The gun went off at 6:00 am, Saturday morning, April 2, 2011. Twenty seven hours, 44 minutes and 34 seconds later, I crossed the finish line completing my first 100-mile Ultramarathon. What allowed me to succeed? Two things: a plan and my word!
It seems surreal even now. As I have gone over the event in my mind for the last few days, I think about the key factors that enabled me to reach my goal. It certainly was not all due to my training because in all reality, I trained harder and more consistently for the fifty mile race that I completed last year. It was not due to my superior health because I weigh a little more than I did last year at this time. So what was it?
First, I got clear on what my outcome was. I decided I wanted to complete the race in under 30 hours. I did some research and I found a plan I could follow to do just that. Provided I ran the first 50 miles in less than 13 hrs, I could complete the race in twenty eight hours with two to spare for unexpected emergencies. I printed out the plan and put it in my race belt. It became my bible during the race. It broke down the lap times so that I had smaller goals to accomplish on the way to the bigger picture. I set small steps and overachieved each lap by about fifteen to twenty minutes. I used these minutes to take care of my body: changing shoes, shirts, and socks, using a full jar of Vaseline, and getting medical support. When I lost the map after the 6th lap, I felt like I had lost my best friend (I later found it). The plan saved me from destruction. It allowed me to focus on the small consistent actions that made the difference between success and failure: filling the water bottle each station, eating at each aid station, taking my electrolyte caps each hour, and consistently checking my watch to measure my progress versus the plan.
The second thing that kept me going was my word. I created a tremendous amount of leverage for myself to accomplish this goal. I told my friends, my family, my clients, and everyone on every social media network I am involved with, that I was going to do this! Most importantly, I told myself that I was going to give this everything that I had! I did not give myself an escape route anywhere.
There were times I could have quit. Before starting lap seven (after 75 miles) the Red Cross Medic looked at my feet and told me there was nothing they could do for my feet since the pain did not come from an external blister but an internal separation of skin. If I wanted to continue, all I could do was to slap on some Vaseline and suck it up. There were also several times in lap eight when I actually stopped and told my pacer that I wanted to quit, period. I was done. And, even as I said the words out loud, doubled over in pain, I knew that I could not look at myself in the mirror when I got home if I didn’t give it everything I had. And, unless I blacked out and they took me away in an ambulance, I could not stop. In those moments, I looked down deeper into myself than ever before, checked my handwritten plan, pulled myself together, and kept on going.
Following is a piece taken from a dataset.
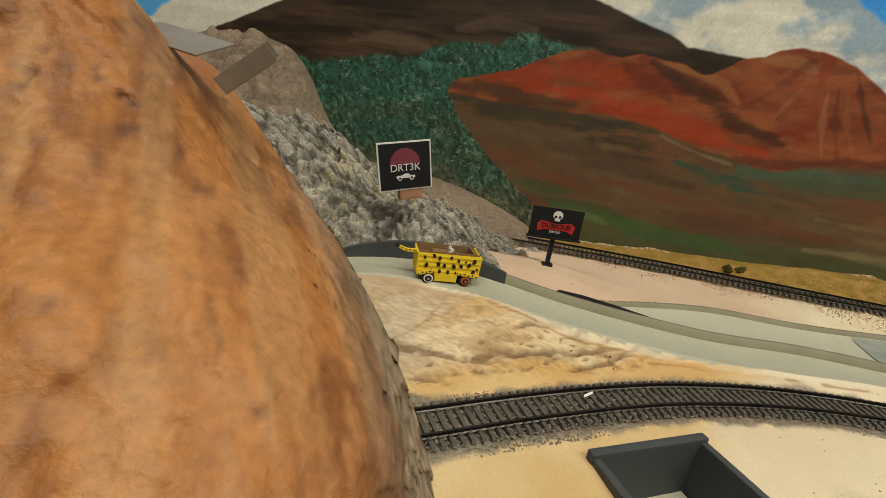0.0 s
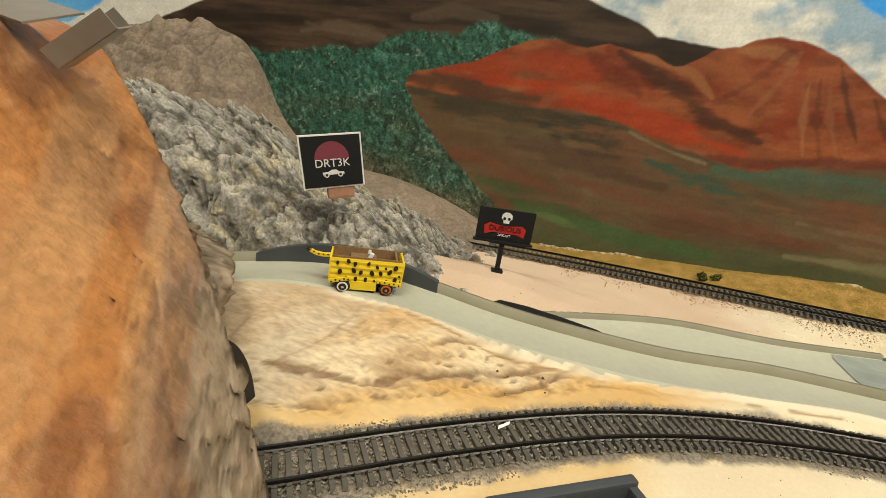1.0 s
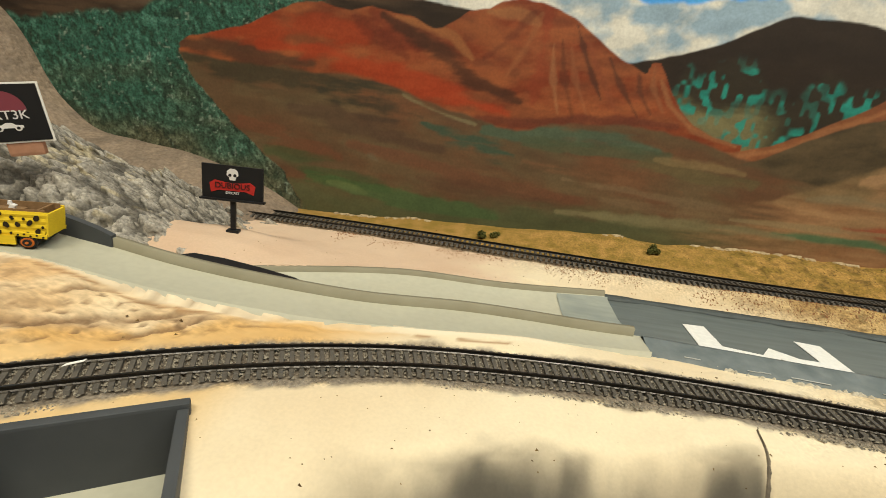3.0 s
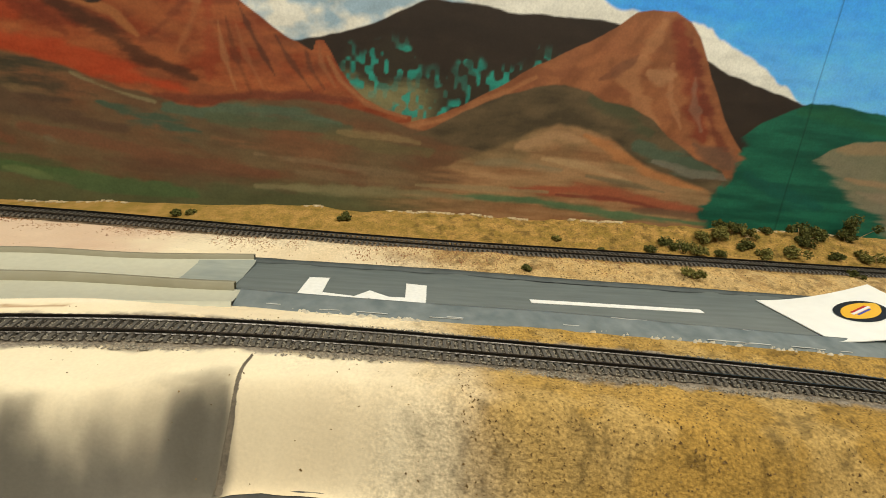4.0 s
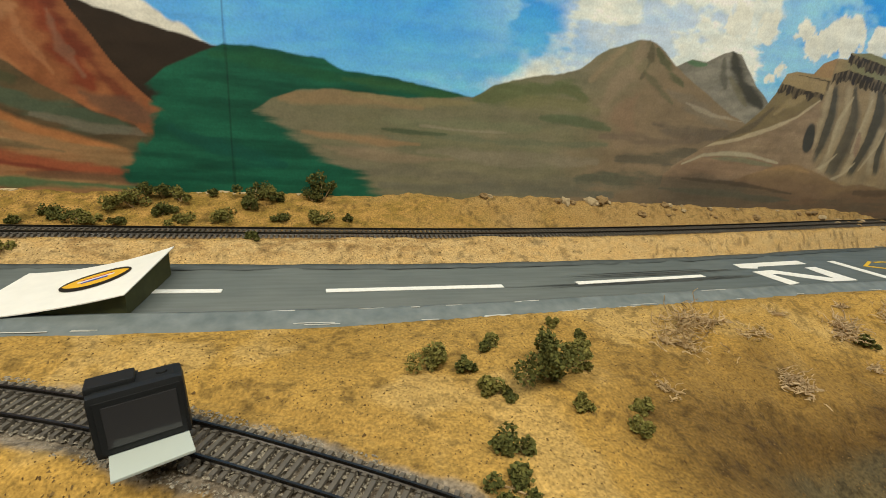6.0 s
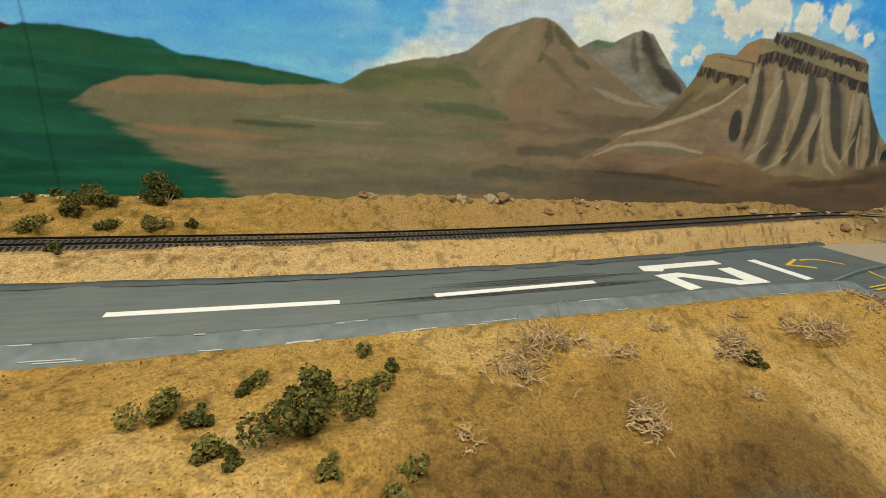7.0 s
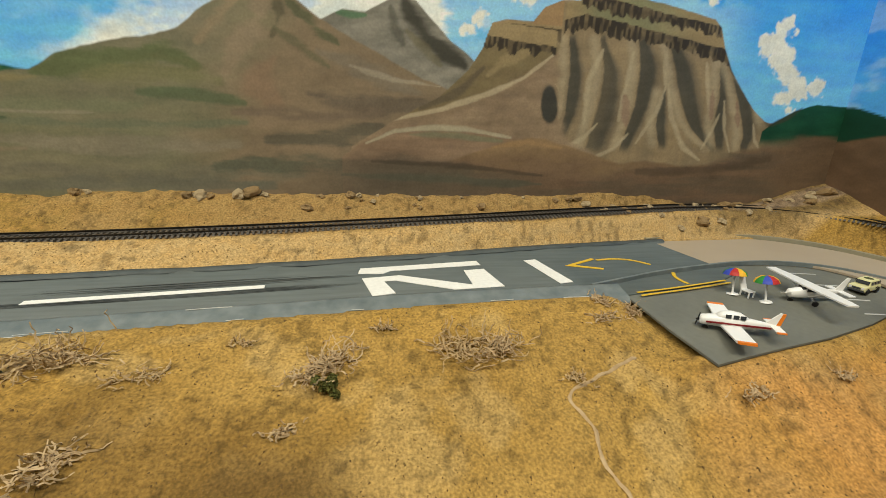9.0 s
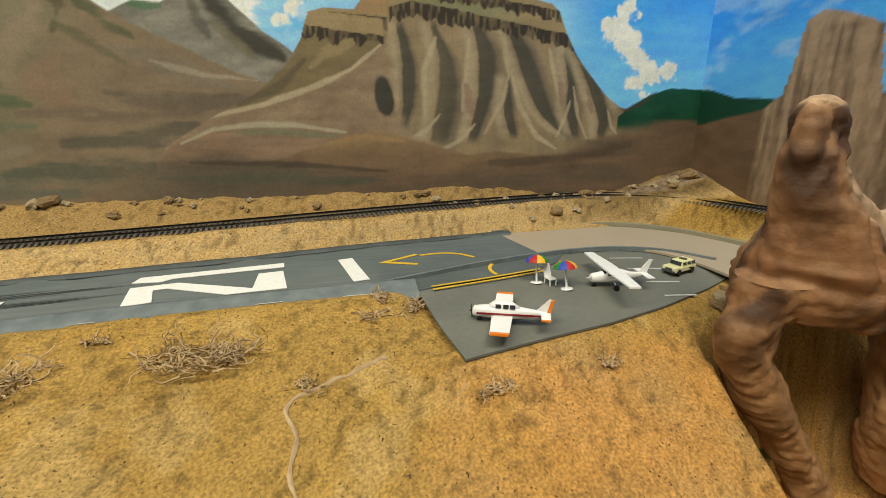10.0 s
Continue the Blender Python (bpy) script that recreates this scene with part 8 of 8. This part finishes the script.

It is ironic as I look back on my life, that 21 years ago, I could not run a mile. It’s clear that if a person wants to have a full life they are proud of, success takes work and effort. It took just as much work and effort emotionally 21 years ago for me to push myself to run 8 laps, walk 4, run 4 more; to tell myself that I could run three miles and then keep on doing it every other day for the next 6 months. The only difference between then and now is that I have conditioned myself to take on bigger goals. My first 10K seemed like an eternity. The first marathon I signed up for I never ran, but I signed up again and the next year I ran my first ˝ marathon followed by my first full marathon. The first 100-miler I signed up for I cancelled but the following year I ran 50 miles. This year, I learned everything I needed to learn to complete a 100-mile race and accomplished something that had enormous meaning for me. The road to succ ess has not come in a straight line. I’ve tried and “failed” at times, I have fallen on my face and come short on some of my goals. Yet, I have gotten back up and tried again, and again set in the conviction that our past does not equal our future. By having a plan for success, a system to follow, and by putting enough leverage on myself to accomplish my goal, I put all the chances for success on my side.
Whether you are reaching for a small goal or a big goal, whether it has to do with your personal life or your business, success will always take work. To achieve all that you want in life remember that having a good plan that you can rely upon and keeping your word –to yourself and others– will always serve you well, even when all you want to do is quit!